Assistant Professor of Humanities (History)
What do you think is special about teaching at Yale-NUS? What makes teaching here different from teaching elsewhere?
Hanser: The diversity of the student body, in terms of socioeconomics and nationality. Also, really small class sizes make it possible to get to know students extremely well.
How would you describe your teaching style?
Hanser: I’m informal and experimental. I create a very relaxed, comfortable classroom environment. I encourage a lot of fun in class.
Can you recall a moment when you knew the class is going well?

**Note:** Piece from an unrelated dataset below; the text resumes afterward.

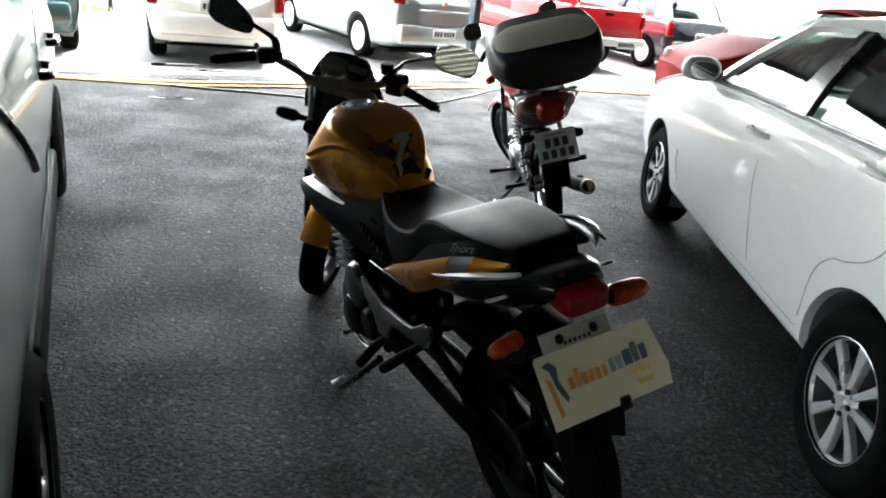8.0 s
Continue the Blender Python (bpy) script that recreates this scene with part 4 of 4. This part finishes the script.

Hanser: When the students don’t leave after the seminar ends. They continue discussing, and sometimes I have to kick them out of the classroom. Once, when the seminar ended, the entire class regrouped in the dining hall and sat together as a class and continued the discussion from class.
What have been some of your best moments teaching at Yale-NUS?
Hanser: A student and I developed a course together. She and four other students met at my apartment around the dining room table once a week. We talked about economic history over pots of organic Taiwanese tea.
What is your biggest challenge in regards to teaching?
Hanser: Making sure that all voices are heard in the room, that quiet, shy students get to share their thoughts.
What do you wish you knew about teaching when you started that you know now?
Hanser: That a critical dimension of teaching is creating a community in the classroom. Because only then will all students feel confident and comfortable to take intellectual risks and try out new ideas.